In many ways, authorities such as Rugby have led the way by being so keen to produce housing. The difference is that now every single one of our constituents gets to benefit from new homes being built. There is £200 million on the table that is being distributed today. I note that the Opposition seem to be against their own authorities receiving the money.

Like my hon. Friend the Member for Colne Valley (Jason McCartney), may I ask my right hon. Friend whether more could be done, perhaps on the paperwork, in order to attract developers into constituencies such as mine, which are entirely urban and therefore have only brownfield sites to offer?

One of the changes that we have made is to enable local authorities to set their own targets for brownfield sites. I have been to my hon. Friend’s constituency and I know that there are many good sites available. Rather than housing being built on sites where the regional spatial strategy seemed to insist that it went, housing can now go where it is required. Much of that will be on the brownfield land that I went to see. That is one of the features of the Government’s policy, and of the new homes bonus in particular.

Last week the Minister for Housing and Local Government wrote to my hon. Friend the Member for Plymouth, Moor View (Alison Seabeck) and claimed that the new homes bonus will not penalise deprived areas to favour more affluent ones. Can he explain to me why his figures differ so widely from those of the National Housing Federation, which estimates that the four northern regions of England will lose £104 million, whereas the five southern regions will gain £342 million?

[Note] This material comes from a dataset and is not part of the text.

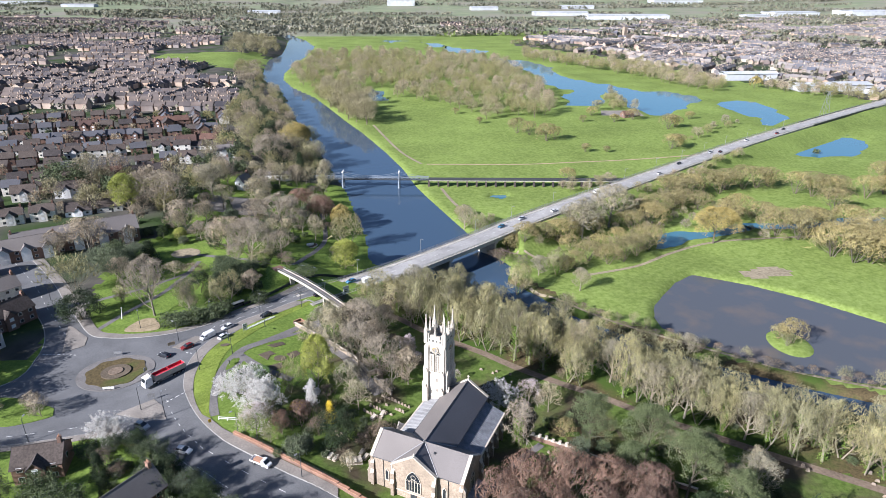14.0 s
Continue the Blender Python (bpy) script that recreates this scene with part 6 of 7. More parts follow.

It may have escaped the attention of Opposition Members that the new homes bonus rewards the authorities that build homes. That is why it is called the new homes bonus. Of the five areas that are building the most homes—the five top councils to receive the new homes bonus—three of them are in the midlands and the north.

The Government’s stated objective is to ensure that more new homes are built than were being built before the recession. I am sure that it is an objective with which we can all agree. However, if the new homes bonus does not incentivise individual authorities sufficiently so that the sum total of all the individual parts does not meet the Government’s objective, what is plan B?

The point about the new homes bonus is that it is just one element in a series of steps that we are taking to ensure that house building goes ahead. The hon. Gentleman is right to mention that it slumped to the lowest level since 1924 under the old top-down targets. The new homes bonus will ensure that £200 million is distributed today, but it does not stop there. We are also proposing build now, pay later. We are slimming down some of the many regulations that prevent house builders from getting homes built faster, and we are encouraging them to renegotiate section 106.

The hon. Lady says that it is not working, but we have already seen an increase in the number of homes planned and starting to be built.

The Ansty technology park is in Rugby and the Government announced on Friday that they would sell it off. That was an important job-creation opportunity brought into existence by the old regional development agency which was scrapped by the Government. Would it not be preposterous if Rugby gained from the new homes bonus through developing such a site for housing?

The new homes bonus is entirely flexible to allow local authorities to decide how the cash that comes in is spent—those hundreds of millions of pounds being distributed today—so that they can take it and use it for their own objectives. There is a conversation to be held locally rather than nationally about how that money is used in Rugby.